[start Dataset section]
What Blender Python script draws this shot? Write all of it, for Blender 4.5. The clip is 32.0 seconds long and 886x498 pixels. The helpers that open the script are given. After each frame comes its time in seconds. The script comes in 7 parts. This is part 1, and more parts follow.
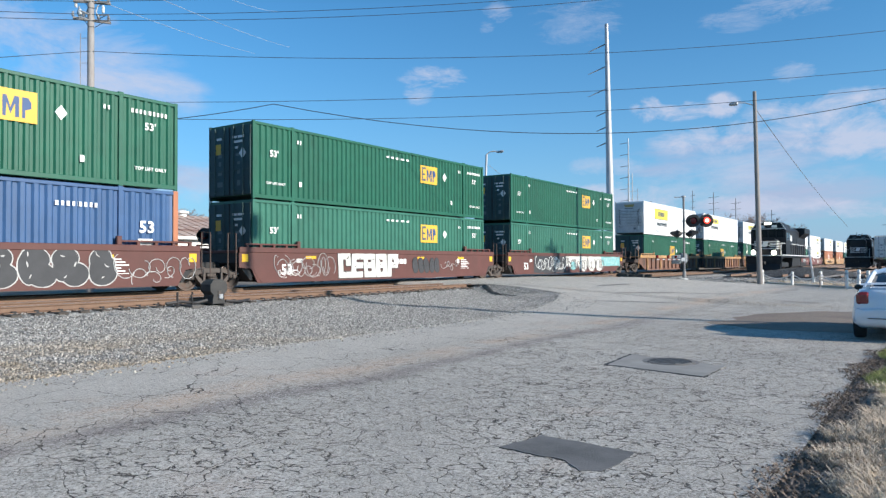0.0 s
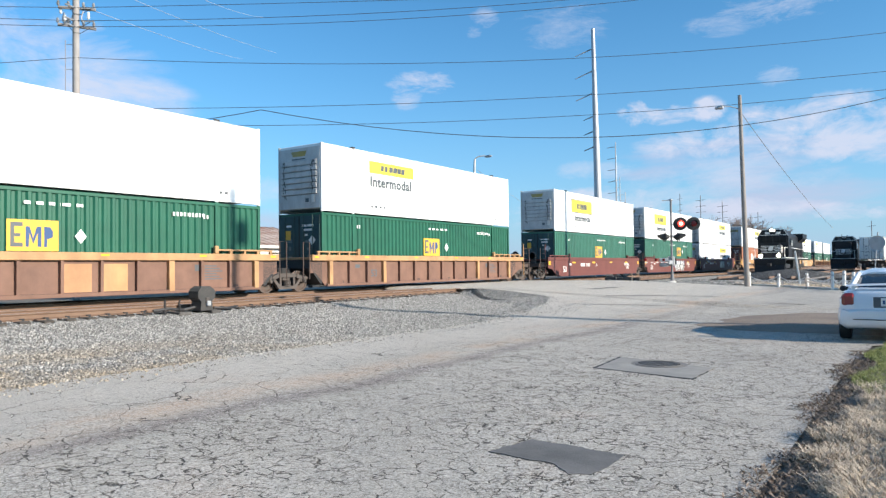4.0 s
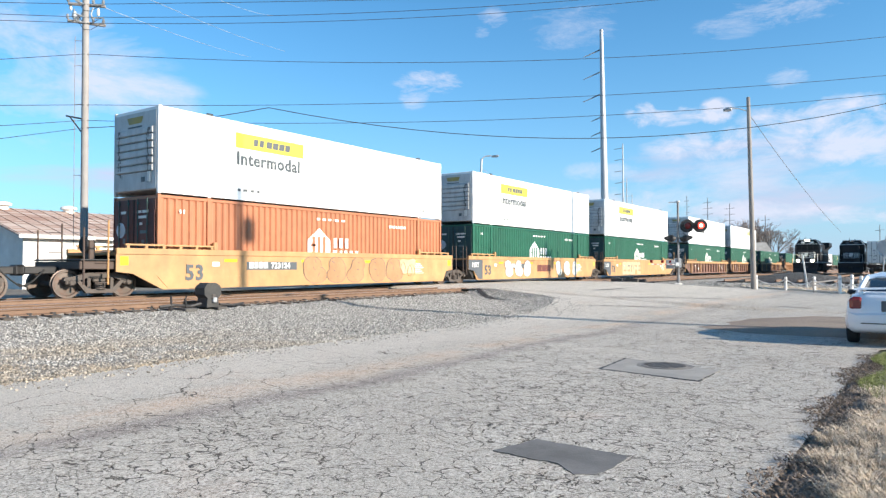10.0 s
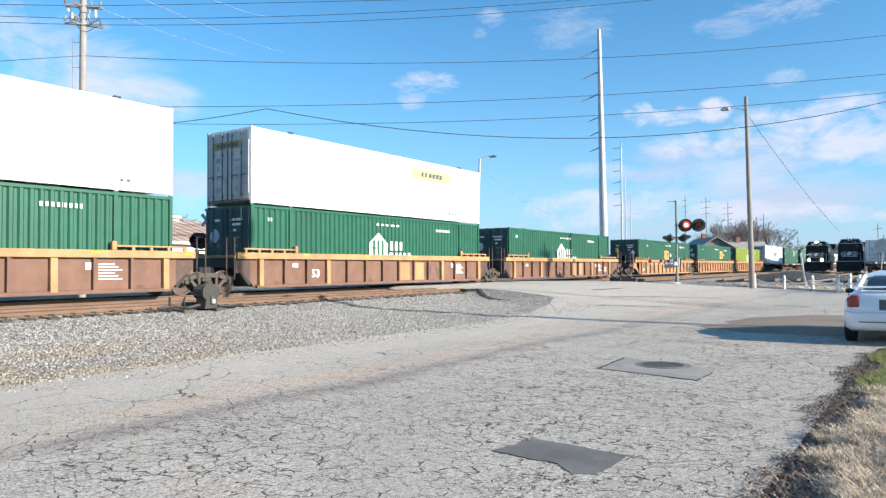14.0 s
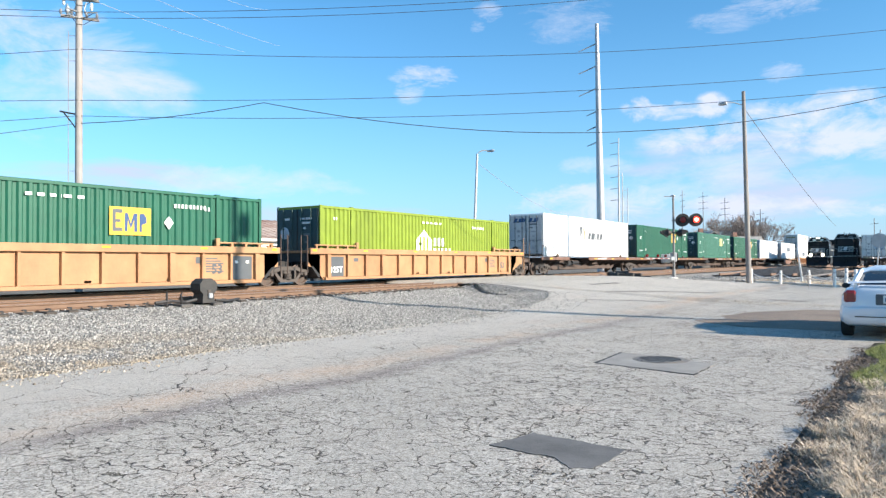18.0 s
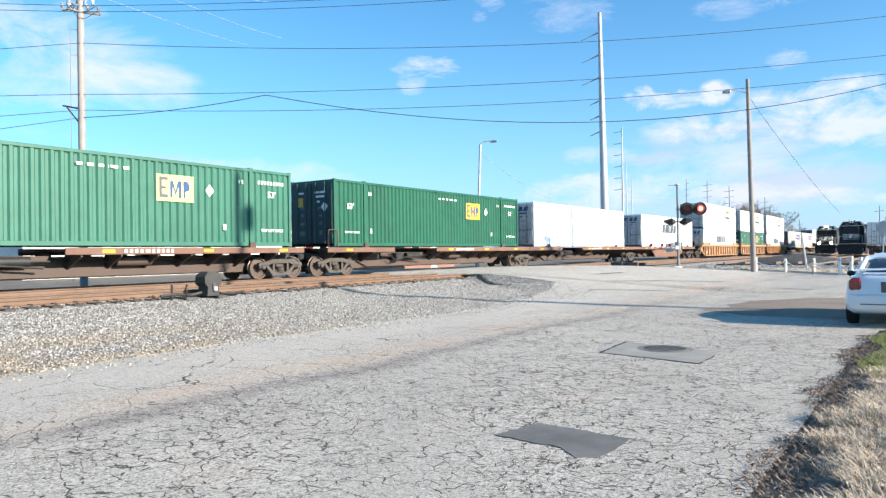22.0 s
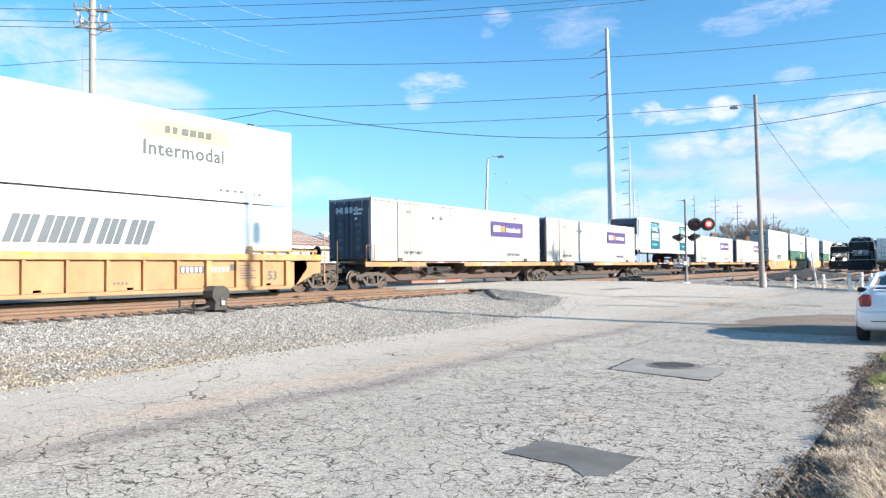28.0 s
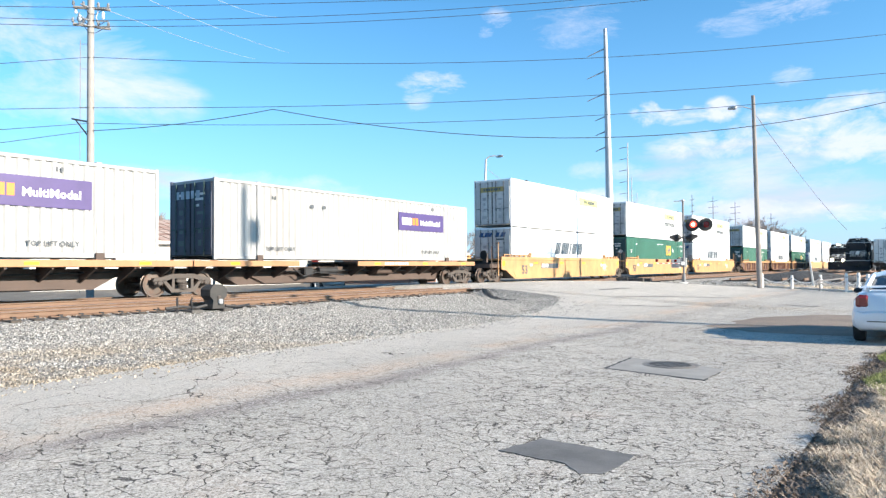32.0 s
[end Dataset section]
**Exercise objective:** Copy each line above precisely, dropping the pictures.

**Solution for this task:**
What Blender Python script draws this shot? Write all of it, for Blender 4.5. The clip is 32.0 seconds long and 886x498 pixels. The helpers that open the script are given. After each frame comes its time in seconds. The script comes in 7 parts. This is part 1, and more parts follow.
0.0 s
4.0 s
10.0 s
14.0 s
18.0 s
22.0 s
28.0 s
32.0 s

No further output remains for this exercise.